At university in the mid-80s I had my fair share of the second kind and found it really rather thrilling. Especially Schenker. When Schenker is well explained and sensitively applied, he can help to shed tremendous new light on pieces that one thought one knew backwards. My most inspiring encounter with Schenkerian thinking was when I listened to Murray Perahia giving piano masterclasses in which he used a Schenkerian approach to transform his students' performances and also his observers' ears. For instance, he demonstrated how the whole first movement of Schumann's piano concerto springs from the conflict engendered by the semitone that opens the piano's first flourish. I began to think I'd never truly heard this most familiar of works before.

Fast-forward to yesterday. I've been slogging away at the piano on the Faure A major violin sonata (just a week to go before the performance) and yesterday I found something in it that I've never noticed before, despite months of practising and years of passionate listening. But a few little notes buried deep inside the music suddenly reminded me of something else. It set off a new train of thought...I toothcombed my way through the whole sonata...and I think it really does say what I think it says.
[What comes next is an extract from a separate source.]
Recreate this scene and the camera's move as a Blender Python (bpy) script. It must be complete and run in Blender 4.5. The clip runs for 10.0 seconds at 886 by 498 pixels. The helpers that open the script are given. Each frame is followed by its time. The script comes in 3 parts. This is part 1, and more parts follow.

This tiny motif, and what Faure does with it, carries messages that tally perfectly with his character - he had a very naughty, subversive streak - and with the timing and reasons for this piece's creation. And in the context of other influential music of the day, it simultaneously pays tribute and 'cocks a snook', which is fairly typical of Monsieur Gabriel as I know him. Tom thinks I've gone out of my mind, which is usually a sure sign that I'm onto something, so I intend to investigate further.

One thing that I'm certain of: a purely impressionistic approach won't work if I want to prove this point. These days I don't enjoy wading through pages of academic theory any more than I enjoy eating cardboard, but sometimes one has to resort to it because it's the only way to get at the next level of meaningful information - a level that would otherwise remain hidden forever.